La contribution de Nikolaus Harnoncourt à la compréhension et l’appréciation de la musique baroque est considérable. S’inspirant de la force de l’art baroque, il a su redonner un sens discursif à un répertoire longtemps considéré comme une musique de table. Avec lui, tout parle, tout prend sens, d’un détail d’articulation à un détail d’orchestration, en passant par la matière sonore elle-même, de sorte que même la laideur se fait art. Harnoncourt a d’ailleurs largement écrit sur la question dans son excellent livre Le Discours musical, publié en 1984 chez Gallimard.

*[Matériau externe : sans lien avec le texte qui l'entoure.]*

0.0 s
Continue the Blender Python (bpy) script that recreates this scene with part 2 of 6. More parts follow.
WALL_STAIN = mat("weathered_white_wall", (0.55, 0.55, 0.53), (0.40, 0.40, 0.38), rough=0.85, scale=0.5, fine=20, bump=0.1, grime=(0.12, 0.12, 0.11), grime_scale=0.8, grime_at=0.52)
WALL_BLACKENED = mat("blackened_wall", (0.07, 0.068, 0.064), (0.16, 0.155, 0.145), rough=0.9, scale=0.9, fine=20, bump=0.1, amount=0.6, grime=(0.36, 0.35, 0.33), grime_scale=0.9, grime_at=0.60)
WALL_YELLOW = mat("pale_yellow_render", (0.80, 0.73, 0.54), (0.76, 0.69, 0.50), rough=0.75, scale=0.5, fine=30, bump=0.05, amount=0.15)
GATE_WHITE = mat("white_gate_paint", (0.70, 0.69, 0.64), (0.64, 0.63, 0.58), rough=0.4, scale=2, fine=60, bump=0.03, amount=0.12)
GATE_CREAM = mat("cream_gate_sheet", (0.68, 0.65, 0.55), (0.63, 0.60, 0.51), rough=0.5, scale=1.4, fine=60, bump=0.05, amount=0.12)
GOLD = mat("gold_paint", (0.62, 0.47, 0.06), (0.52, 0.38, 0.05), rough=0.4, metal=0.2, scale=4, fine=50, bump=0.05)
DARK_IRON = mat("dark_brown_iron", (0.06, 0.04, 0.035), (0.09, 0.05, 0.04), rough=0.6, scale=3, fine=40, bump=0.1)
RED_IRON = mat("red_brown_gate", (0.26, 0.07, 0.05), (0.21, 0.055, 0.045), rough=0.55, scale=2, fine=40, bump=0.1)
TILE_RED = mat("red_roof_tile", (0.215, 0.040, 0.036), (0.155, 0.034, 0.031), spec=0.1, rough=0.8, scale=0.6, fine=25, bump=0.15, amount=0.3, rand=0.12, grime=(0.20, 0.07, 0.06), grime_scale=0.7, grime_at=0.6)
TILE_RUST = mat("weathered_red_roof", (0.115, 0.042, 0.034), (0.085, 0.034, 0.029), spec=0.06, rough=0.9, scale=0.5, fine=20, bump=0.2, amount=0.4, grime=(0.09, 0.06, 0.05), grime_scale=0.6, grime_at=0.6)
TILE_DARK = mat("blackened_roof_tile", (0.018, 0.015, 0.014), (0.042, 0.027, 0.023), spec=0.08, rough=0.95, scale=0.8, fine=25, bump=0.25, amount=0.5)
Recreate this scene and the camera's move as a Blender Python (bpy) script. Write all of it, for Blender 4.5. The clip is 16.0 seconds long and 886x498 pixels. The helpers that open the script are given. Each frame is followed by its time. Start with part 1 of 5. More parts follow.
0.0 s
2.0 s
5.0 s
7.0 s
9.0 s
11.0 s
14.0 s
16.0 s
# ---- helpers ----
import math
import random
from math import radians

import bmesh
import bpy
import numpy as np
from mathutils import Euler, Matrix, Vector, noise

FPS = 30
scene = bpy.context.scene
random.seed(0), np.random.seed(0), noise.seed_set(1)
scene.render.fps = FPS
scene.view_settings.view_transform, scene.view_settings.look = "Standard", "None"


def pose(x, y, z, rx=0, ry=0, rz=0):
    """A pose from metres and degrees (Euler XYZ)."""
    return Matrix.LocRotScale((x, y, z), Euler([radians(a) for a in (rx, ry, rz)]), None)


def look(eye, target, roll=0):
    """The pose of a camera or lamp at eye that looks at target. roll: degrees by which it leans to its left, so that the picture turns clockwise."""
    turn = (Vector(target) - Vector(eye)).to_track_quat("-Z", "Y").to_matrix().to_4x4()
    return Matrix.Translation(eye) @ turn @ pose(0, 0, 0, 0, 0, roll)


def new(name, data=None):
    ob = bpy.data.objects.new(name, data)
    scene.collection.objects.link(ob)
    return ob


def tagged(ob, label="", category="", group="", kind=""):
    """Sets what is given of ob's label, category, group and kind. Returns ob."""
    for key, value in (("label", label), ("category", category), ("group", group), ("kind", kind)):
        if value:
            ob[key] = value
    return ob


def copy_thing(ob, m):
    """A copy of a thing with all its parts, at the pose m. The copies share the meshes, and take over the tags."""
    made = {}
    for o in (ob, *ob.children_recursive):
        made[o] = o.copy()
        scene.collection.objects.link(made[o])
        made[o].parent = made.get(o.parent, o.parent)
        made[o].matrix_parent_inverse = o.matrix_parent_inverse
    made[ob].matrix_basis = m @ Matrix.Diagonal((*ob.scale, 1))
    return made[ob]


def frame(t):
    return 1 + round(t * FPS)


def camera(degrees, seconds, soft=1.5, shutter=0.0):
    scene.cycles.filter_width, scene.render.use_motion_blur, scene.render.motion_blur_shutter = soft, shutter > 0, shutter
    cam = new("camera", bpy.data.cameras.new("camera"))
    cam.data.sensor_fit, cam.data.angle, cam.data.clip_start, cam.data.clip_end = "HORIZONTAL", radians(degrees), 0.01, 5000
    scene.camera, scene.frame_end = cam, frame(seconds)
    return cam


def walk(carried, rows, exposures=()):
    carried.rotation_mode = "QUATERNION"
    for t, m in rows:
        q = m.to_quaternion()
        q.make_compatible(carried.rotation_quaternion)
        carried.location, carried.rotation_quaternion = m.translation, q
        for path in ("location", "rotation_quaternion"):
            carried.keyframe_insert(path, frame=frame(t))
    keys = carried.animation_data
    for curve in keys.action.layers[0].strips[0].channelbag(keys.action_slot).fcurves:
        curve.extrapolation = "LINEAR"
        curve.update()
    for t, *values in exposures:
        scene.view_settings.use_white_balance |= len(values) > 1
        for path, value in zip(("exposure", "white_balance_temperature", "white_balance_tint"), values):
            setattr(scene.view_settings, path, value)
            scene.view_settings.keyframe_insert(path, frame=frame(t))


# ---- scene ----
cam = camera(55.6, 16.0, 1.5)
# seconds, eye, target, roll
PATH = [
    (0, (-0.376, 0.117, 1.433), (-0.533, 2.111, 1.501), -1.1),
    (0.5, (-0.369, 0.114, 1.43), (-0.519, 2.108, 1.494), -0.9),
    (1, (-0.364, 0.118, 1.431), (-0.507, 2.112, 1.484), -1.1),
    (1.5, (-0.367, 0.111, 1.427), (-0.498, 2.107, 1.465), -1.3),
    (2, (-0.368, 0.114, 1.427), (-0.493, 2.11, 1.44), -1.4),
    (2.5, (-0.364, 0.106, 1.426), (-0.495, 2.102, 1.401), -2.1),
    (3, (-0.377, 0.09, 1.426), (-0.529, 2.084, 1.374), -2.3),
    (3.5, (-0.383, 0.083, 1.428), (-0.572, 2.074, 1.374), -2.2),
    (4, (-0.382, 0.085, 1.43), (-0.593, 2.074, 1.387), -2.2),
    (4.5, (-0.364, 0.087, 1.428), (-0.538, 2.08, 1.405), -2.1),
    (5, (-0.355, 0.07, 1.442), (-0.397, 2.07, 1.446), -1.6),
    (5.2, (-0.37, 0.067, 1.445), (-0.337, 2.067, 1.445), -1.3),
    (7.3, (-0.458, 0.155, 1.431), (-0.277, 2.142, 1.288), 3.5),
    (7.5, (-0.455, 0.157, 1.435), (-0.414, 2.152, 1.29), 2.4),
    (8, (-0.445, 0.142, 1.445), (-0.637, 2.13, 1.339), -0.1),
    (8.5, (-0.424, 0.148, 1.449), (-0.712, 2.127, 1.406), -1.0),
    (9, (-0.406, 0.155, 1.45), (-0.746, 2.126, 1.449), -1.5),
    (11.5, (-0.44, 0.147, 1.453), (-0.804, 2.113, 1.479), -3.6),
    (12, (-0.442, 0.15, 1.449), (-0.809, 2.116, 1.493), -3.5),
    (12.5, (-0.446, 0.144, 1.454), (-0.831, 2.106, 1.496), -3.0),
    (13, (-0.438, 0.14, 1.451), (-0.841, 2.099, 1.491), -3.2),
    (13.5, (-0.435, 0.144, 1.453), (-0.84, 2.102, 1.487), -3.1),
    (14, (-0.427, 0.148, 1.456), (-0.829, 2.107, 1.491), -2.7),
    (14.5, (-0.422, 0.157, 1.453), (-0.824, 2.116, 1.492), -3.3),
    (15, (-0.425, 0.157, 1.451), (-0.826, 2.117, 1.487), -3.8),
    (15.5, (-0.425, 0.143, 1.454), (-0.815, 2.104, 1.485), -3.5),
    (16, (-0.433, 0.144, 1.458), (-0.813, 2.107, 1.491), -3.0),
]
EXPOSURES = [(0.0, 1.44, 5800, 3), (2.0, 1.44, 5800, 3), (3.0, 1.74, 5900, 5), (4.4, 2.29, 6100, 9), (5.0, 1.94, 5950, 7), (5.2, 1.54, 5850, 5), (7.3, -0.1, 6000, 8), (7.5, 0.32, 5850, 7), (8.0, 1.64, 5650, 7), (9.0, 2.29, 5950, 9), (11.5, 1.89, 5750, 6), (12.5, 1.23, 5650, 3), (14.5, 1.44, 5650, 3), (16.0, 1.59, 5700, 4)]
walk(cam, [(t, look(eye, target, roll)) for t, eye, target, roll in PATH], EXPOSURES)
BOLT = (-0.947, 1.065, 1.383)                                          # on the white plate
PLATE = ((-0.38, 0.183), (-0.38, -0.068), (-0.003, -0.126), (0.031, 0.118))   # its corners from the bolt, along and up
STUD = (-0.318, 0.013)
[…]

Le problème est que ce chef d’exception n’a pas toujours trouvé chaussure à son pied tant en termes d’interprètes qu’en termes de metteur en scène. S’il peut obtenir tout ce qu’il veut de son ensemble attitré, le Concentus Musicus de Vienne, force est de constater que ses solistes ne peuvent pas toujours satisfaire l’exigence que son interprétation demande, notamment dans ses enregistrements mozartiens. De la même façon, si sa collaboration avec le metteur en scène Jean-Pierre Ponnelle à Zurich reste légendaire dans Monteverdi, les productions scéniques qui ont suivi sont loin de rester dans les mémoires, si ce n’est pour leur décalage entre la pensée musicale et la scénographie.
Et tel est le cas ici. Nikolaus Harnoncourt est un fervent défenseur de la musique de Joseph Haydn, moins immédiatement géniale que son contemporain salzbourgeois, mais pourtant ô combien intelligente et raffinée. Les nombreux enregistrements du chef en la matière n’ont eu de cesse de montrer le serviteur de la maison Esterhazy sous un jour plus libéré et avant-gardiste. Pour preuve ce Mondo della Luna qui rayonne de mille timbres, des cors naturels rutilants aux violons rendus mystérieux par les sourdines. Le tout au service d’un argument qui ne pouvait que plaire à l’homme des Lumières qu’il était.Alors, certes, la mise en scène de Tobias Moretti ne manque pas de stigmatiser la superficialité et la duperie notoires de nos sociétés à travers des décors de carton-pâte, des costumes "bling bling" de récupération et une dépravation latente. Mais ce kitsch assumé, et même défendu avec conviction par les chanteurs, n’échappe pas à la lourdeur tant le ridicule est poussé à l’extrême et sombre bien vite - et avec insistance - dans la vulgarité. Les petites tenues grotesques de Dietrich Henschel (Buonafede) en viennent même à parasiter notre perception de son chant pourtant impeccable, alors que, sur le plan vocal, il se situe nettement au-dessus de ses confrères. En effet, la distribution va du bon, avec Markus Schäfer, discret mais très honnête en Cecco ou Bernard Richter, Ecclitico aux possibilités et à la souplesse vocales indéniables mais sans assise solide… au décevant, avec Maité Beaumont, très approximative et éteinte en Lisetta.
À la fin du visionnage de cette production, notre impression restera en demi-teinte, associée au sentiment d’une expérience inaboutie allant parfois jusqu’au désagréable. Cela est vraiment dommage compte tenu, une fois encore, de l’éclatante réussite orchestrale que ce programme avait à offrir.